Securing the Slab
When the debris was cleared, the contractor began punching holes in the site every 20 ft, using a mining drill with teeth capable of chewing through concrete and a lot of metal.
The holes provided a home for the 6,000 or so 14-in. diameter steel pipe pilings that the contractor sank into the ground. Some of the pilings had to be sunk to 70 ft or more before they found bedrock.
The site, on a riverbank and about one mile from the shore of Lake Erie, is glacial till. The ground is “sandy and silty,” and there was no telling what still might be below grade that might cause differential settlement, Ciminelli said.

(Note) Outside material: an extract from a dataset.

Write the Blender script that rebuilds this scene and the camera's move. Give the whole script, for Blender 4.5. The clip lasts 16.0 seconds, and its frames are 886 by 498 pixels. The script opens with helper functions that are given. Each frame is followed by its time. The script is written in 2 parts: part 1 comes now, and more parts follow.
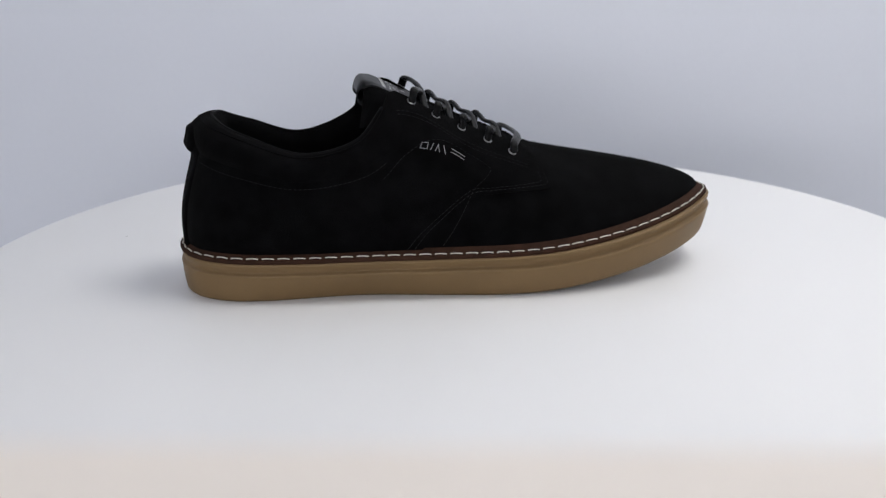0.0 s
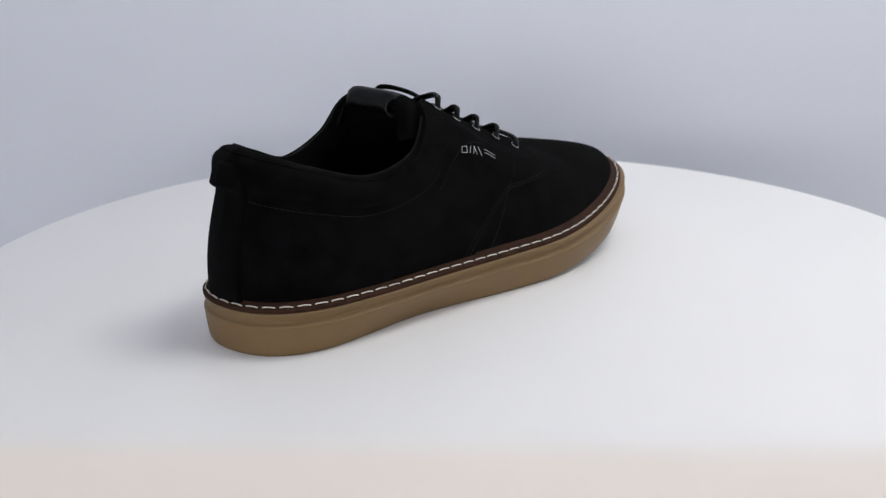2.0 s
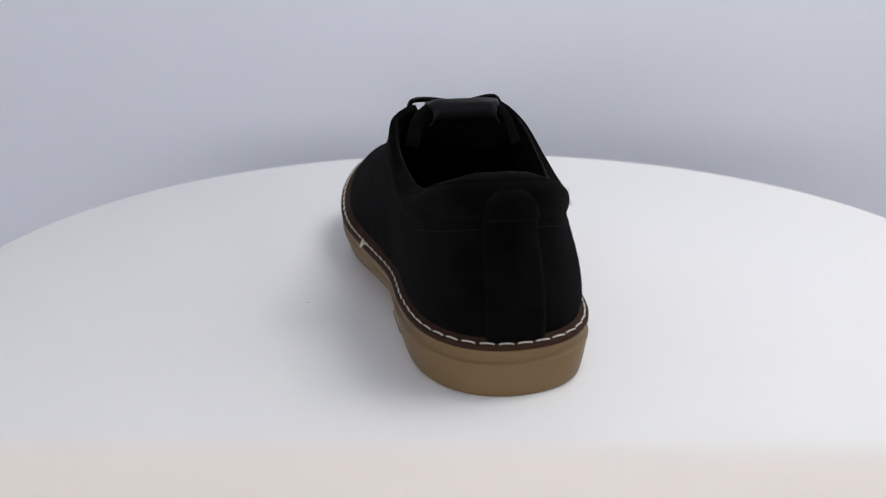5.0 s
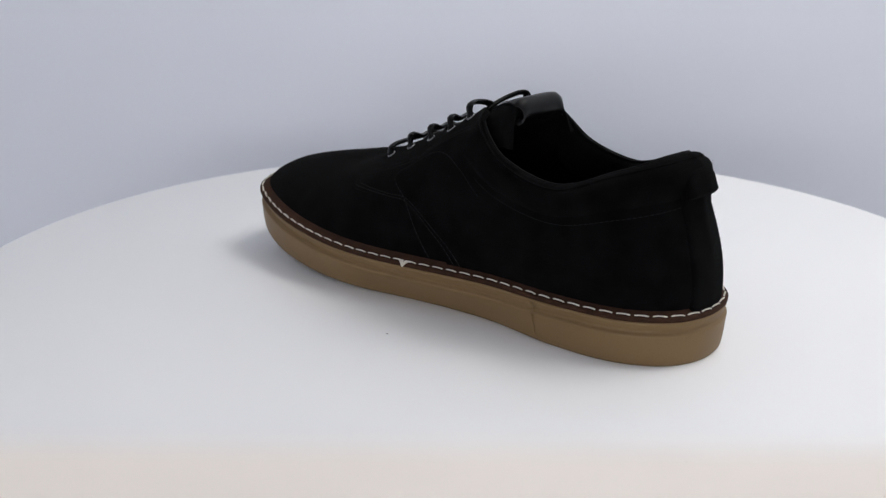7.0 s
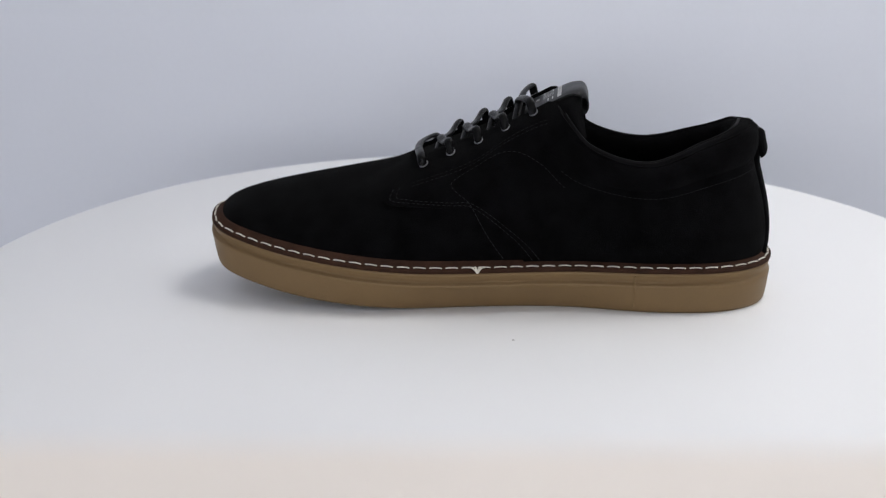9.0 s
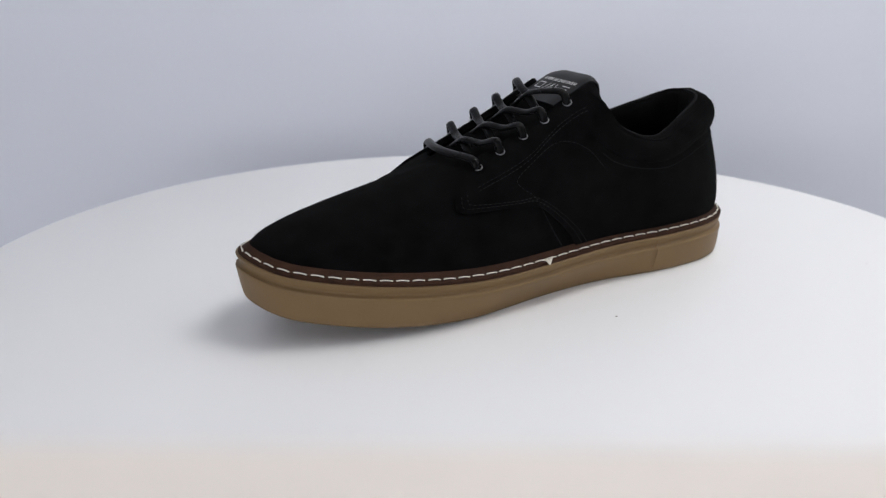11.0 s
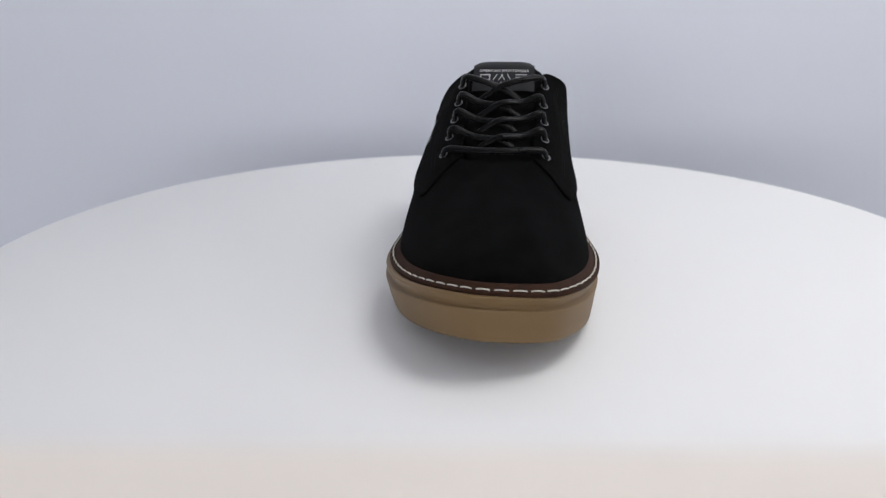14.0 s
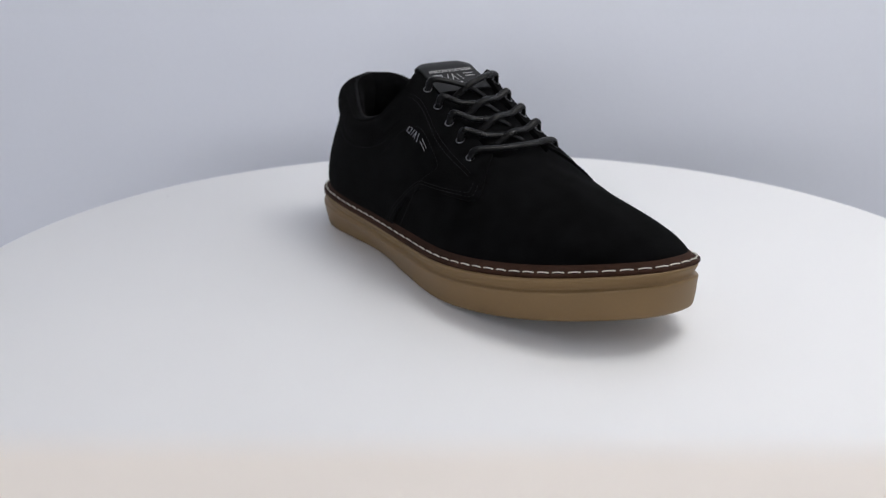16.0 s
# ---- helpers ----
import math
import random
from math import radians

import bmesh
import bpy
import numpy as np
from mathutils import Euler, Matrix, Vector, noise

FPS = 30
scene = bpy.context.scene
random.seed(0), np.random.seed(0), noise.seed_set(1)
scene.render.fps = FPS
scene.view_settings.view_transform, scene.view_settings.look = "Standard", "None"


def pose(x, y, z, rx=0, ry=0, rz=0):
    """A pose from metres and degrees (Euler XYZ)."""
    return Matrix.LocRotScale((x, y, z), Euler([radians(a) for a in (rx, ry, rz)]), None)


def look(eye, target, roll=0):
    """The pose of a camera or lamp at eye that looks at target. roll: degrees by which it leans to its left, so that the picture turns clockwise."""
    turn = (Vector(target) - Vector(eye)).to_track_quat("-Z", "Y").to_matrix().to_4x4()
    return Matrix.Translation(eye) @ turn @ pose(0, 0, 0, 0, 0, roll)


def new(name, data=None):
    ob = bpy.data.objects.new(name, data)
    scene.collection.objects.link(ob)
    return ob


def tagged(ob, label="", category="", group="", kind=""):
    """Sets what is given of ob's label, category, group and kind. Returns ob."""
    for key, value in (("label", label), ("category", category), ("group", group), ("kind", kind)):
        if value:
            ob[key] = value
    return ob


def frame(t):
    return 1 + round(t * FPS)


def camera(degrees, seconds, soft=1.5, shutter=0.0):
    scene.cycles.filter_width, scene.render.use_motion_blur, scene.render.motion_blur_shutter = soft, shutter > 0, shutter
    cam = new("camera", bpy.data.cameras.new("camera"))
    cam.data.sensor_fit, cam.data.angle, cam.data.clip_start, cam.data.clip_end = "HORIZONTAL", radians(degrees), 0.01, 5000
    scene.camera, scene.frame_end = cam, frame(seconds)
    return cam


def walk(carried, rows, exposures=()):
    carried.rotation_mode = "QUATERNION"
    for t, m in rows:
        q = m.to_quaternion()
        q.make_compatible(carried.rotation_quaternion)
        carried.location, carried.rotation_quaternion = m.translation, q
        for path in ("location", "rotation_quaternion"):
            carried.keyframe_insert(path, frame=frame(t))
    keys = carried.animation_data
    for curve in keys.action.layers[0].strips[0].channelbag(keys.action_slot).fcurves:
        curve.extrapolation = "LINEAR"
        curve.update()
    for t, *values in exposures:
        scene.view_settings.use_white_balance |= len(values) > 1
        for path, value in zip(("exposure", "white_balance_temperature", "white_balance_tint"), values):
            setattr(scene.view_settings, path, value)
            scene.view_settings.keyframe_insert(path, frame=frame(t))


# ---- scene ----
import functools
import itertools

# ---------------------------------------------------------------- camera
cam = camera(44.01, 16.0, soft=1.25)
EYE = Vector((0.0026, -0.5948, 0.2108))
YAW, PITCH, ROLL = radians(1.832), radians(18.23), -0.432
AHEAD = Vector((-math.sin(YAW) * math.cos(PITCH), math.cos(YAW) * math.cos(PITCH), -math.sin(PITCH)))
cam.data.dof.use_dof = True
cam.data.dof.focus_distance = 0.55
cam.data.dof.aperture_fstop = 13.0
walk(cam, [(0.0, look(EYE, EYE + AHEAD, ROLL)), (16.0, look(EYE, EYE + AHEAD, ROLL))], [(0.0, -0.18, 6500, 10)])

# ---------------------------------------------------------------- light
world = bpy.data.worlds.new("daylight")
scene.world = world
world.use_nodes = True
bg = world.node_tree.nodes["Background"]
sky = world.node_tree.nodes.new("ShaderNodeTexSky")
sky.sky_type, sky.sun_disc, sky.sun_elevation, sky.sun_rotation = "NISHITA", False, radians(35), radians(120)
world.node_tree.links.new(sky.outputs[0], bg.inputs[0])
bg.inputs[1].default_value = 0.1


def area_lamp(name, eye, target, w, h, watts, colour):
    d = bpy.data.lights.new(name, "AREA")
    d.shape, d.size, d.size_y, d.energy, d.color = "RECTANGLE", w, h, watts, colour
    ob = new(name, d)
    ob.matrix_world = look(eye, target)
    return ob


# ceiling panel over the table, added fill beside it and behind the camera
area_lamp("ceiling_panel_light", (0.62, 0.08, 1.30), (0.62, 0.08, 0.0), 0.72, 0.56, 8.4, (1.0, 0.985, 0.955))
# fill without a seen source, lifts the table's right and the suede
area_lamp("right_fill_light", (1.47, -0.10, 0.80), (0.0, 0.0, 0.1), 1.0, 0.8, 3.6, (1.0, 0.985, 0.96))
# low fill added to brighten the back wall, no source known there
area_lamp("south_fill_light", (-0.25, -2.16, 0.30), (-0.05, 0.4, 0.1), 1.2, 0.46, 17.0, (0.985, 0.98, 1.0))

# ---------------------------------------------------------------- materials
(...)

The pilings, topped with clusters of pile caps, provides a solid support for the massive slab that would become the foundation of the factory floor.
The pipe piling also provided flexibility, which was important since the design for the manufacturing equipment was being done concurrently with the construction work. “We could quickly change how the pilings were used to adapt to the shifting equipment design,” Tom Birdsey, president and CEO of EYP Architecture & Engineering, said.
As the pilings were sunk, other crews came along behind the piling workers, pouring concrete slab. Under the factory’s office area, the slab is 8 in. thick; in the production areas, a foot thick, and it’s 19 in. thick in the utility area that will house the plant’s heavy equipment.
The utility area speaks to the specific high-tech requirements of a solar panel factory. The utility building will occupy 250,000 sq ft and will be “the brains and the guts” of the factory, Ciminelli says.
It will have an electrical substation, a boiler plant, gas distribution center to move the 16 different industrial gases required in making solar panels to the proper place on the production lines. It will also house a water treatment plant.
The water plant will have its own $9-million water purification system capable of providing the factory with five different levels of water purity, ranging from tap water to water that has as little as 1 micron of impurity.